The Detroit Red Wings were feeling good about their playoff chances a few days ago. After a disastrous trip to Ottawa, they appear to have adopted a wait-until-next-year-or-later approach.
The Red Wings were blown out twice on back-to-back nights Monday and Tuesday by scores of 6-2 and 6-1. They’ll try to regroup when they host Seattle on Thursday, and they’ll face the Kraken without forward Tyler Bertuzzi, who was traded to the Boston Bruins on Thursday morning for two draft picks.
With the trade, which sent 2024 first-round and 2025 fourth-round picks to the Red Wings, Detroit has 26 draft picks in the next three NHL drafts, including five first-round selections and five second-round picks.
But in the present, the Red Wings enter the contest against the Kraken with a three-game losing streak, as they got blanked in their last home game by Tampa Bay. They also slid to seventh place in the Eastern Conference wild-card race and stand five points behind the Pittsburgh Penguins for the second wild card with 22 games to play.
“We’re pretty down,” team captain Dylan Larkin said after the Ottawa debacle. “This one, both of these (games), it’s just not the way we wanted this trip to go. We’re definitely leaving with our tails between our legs. It’s a tough feeling.”
In the first matchup Monday night, the Wings led 2-1 early in the second period before giving up five unanswered goals.
In the rematch on Tuesday, Detroit’s Dominik Kubalik scored the first goal. From that point, Ottawa dominated. The Senators scored on a penalty shot, followed by a short-handed goal, another at even strength, then a power-play tally to take a 4-1 lead before the first period ended.
“We were ready to play, we had some bite to our game early, and then just the inability to execute, especially on the special team,” coach Derek Lalonde said. “We’ve taken a lot of pride all year on not allowing easy offense and the breakaways, the odd-man rushes.
“Poor Ville (Husso), that’s an impossible game for a goalie,” Lalonde added. “He never got comfortable. We never gave him a chance and it just got away from us.”
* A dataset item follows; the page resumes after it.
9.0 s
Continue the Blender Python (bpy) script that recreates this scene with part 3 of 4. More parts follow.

Detroit had its chances. The Red Wings had eight power plays Tuesday but came up empty, getting off only five shots.
“Our breakout wasn’t clicking, we weren’t on the same page,” forward David Perron said. “They did some adjustments. The power play ease a lot of pressure on your team and if you can get going, it doesn’t have to be goals but we didn’t provide momentum either. That was the frustrating part for me.”
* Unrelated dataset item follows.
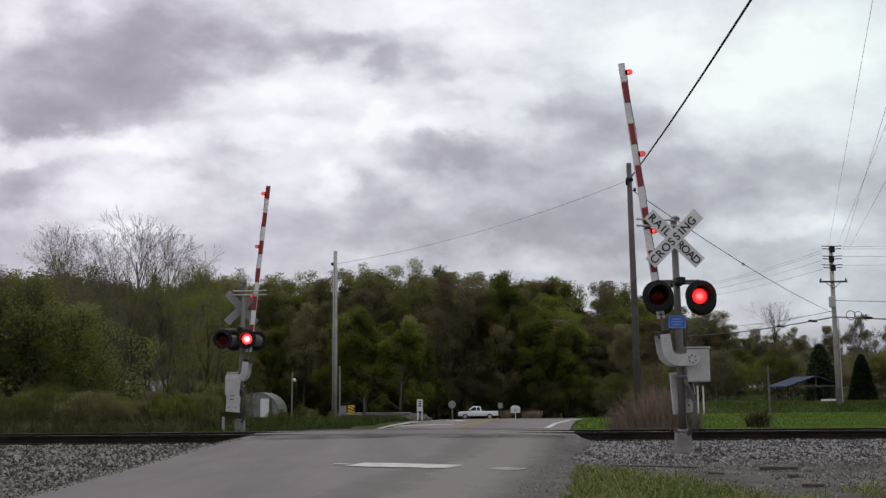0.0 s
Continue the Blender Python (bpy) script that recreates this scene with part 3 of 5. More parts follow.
# ---------------------------------------------------------------- trees
def branch(bm, rng, p, d, length, r, depth, tips, spread, sides=5, up=0.15, minr=0.008):
    pts, rad = [p], [r]
    n = 3
    for i in range(n):
        d = (d + Vector((rng.uniform(-1, 1), rng.uniform(-1, 1), rng.uniform(-0.6, 1) + up)) * 0.13).normalized()
        p = p + d * (length / n)
        pts.append(p.copy())
        rad.append(max(minr, r * (1 - 0.5 * (i + 1) / n)))
    tube(pts, rad, sides if depth > 1 else 3, bm, caps=False)
    if depth <= 0:
        tips.append((p, d))
        return
    k = rng.choice((2, 3, 3)) if depth > 1 else 3
    for i in range(k):
        a = rng.random() * 2 * math.pi
        side = d.orthogonal().normalized()
        side = Matrix.Rotation(a, 3, d) @ side
        nd = (d + side * spread * rng.uniform(0.6, 1.3)).normalized()
        j = rng.choice((1, 2, 3)) if depth > 1 else 3
        branch(bm, rng, pts[j], nd, length * rng.uniform(0.6, 0.85), rad[j] * 0.7, depth - 1, tips, spread, sides, up, minr)


def leaf_mesh(points, size, rng, mat, name):
    verts, faces = [], []
    for p in points:
        e = Euler((rng.uniform(-1.2, 1.2), rng.uniform(-1.2, 1.2), rng.random() * 6.3)).to_matrix()
        s = size * rng.uniform(0.55, 1.4)
        k = len(verts)
        for q in ((-0.5, -0.35, 0), (0.45, -0.5, 0.1), (0.6, 0.4, 0), (-0.3, 0.55, 0.12)):
            verts.append(Vector(p) + e @ (Vector(q) * s))
        faces.append((k, k + 1, k + 2, k + 3))
    me = bpy.data.meshes.new(name)
    me.from_pydata(verts, [], faces)
    me.materials.append(mat)
    return me


def tree_kind(seed, height, width, leaves, size, mat, bare=False, depth=3, low=0.25, loose=0.042):
    """Trunk mesh and crown mesh of one kind of tree."""
    rng = random.Random(seed)
    bm, tips = bmesh.new(), []
    trunk_r = height * 0.014
    n = 6
    pts, rad = [], []
    p = Vector((0, 0, -0.3))
    for i in range(n + 1):
        pts.append(p.copy())
        rad.append(trunk_r * (1.15 - 0.95 * i / n))
        p = p + Vector((rng.uniform(-1, 1) * 0.02 * height, rng.uniform(-1, 1) * 0.02 * height, height * (0.72 if bare else 0.8) / n))
    tube(pts, rad, 7, bm)
    limbs = 12
    for i in range(limbs):
        f = low + (0.97 - low) * (i + rng.random()) / limbs
        j = min(n - 1, int(f * n))
        q = pts[j].lerp(pts[j + 1], f * n - j)
        a = i * 2.4 + rng.random()
        out = (0.75 if bare else 0.9) * (1 - 0.35 * f)
        d = Vector((math.cos(a) * out, math.sin(a) * out, 0.60 + 0.9 * f)).normalized()
        branch(bm, rng, q, d, width * (0.34 if bare else 0.30) * (1.15 - 0.5 * f), rad[j] * 0.5, depth, tips, 0.62 if not bare else 0.5, 5, 0.18, 0.012 if not bare else 0.007)
    wood = finish(bm, "trunk", BARK)
    crown = None
    if leaves:
        spots = []
        for _ in range(leaves):
            t, d = tips[rng.randrange(len(tips))]
            s = width * loose
            spots.append(t + Vector([max(-1.5, min(1.5, rng.gauss(0, 1))) * s for _ in range(3)]))
        crown = leaf_mesh(spots, size, rng, mat, "crown")
    return wood, crown


def plant(kind, x, y, z, scale, spin, label, category="tree", group="", name="tree"):
    t = root(name, pose(x, y, z, 0, 0, spin), label, category, group)
    w = part("trunk", kind[0], None, t)
    w.scale = scale
    if kind[1]:
        c = part("crown", kind[1], None, t)
        c.scale = scale
    return t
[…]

The Kraken, who defeated Detroit 4-2 in the teams’ first meeting on Feb. 18, bounced back from a three-game slide by defeating St. Louis 5-3 on Tuesday. The victory came in the opener of a four-game road trip.
The win over the Blues wasn’t decided until an empty-net goal with seven seconds left.
“It’s going to be a grind every single game from now on,” Kraken center Jared McCann said. “We’ve got to go out and play like the underdogs every single game. We’ve got to bring the effort every single night. We’ve got to battle teams and out-compete teams and we should be fine.”
McCann tied his career high with his 27th goal but individual achievements carry little meaning to him.
“I really don’t care about that stuff,” McCann said. “I want to make the playoffs. I want to get us a shot at the Stanley Cup, and you know your time in this league flies by. Just ask some of our older guys. I want to compete for a Stanley Cup, that’s the main thing.”
Jordan Eberle had two goals and an assist in the first meeting with Detroit. In the rematch, Eberle will be looking for his first goal since that night.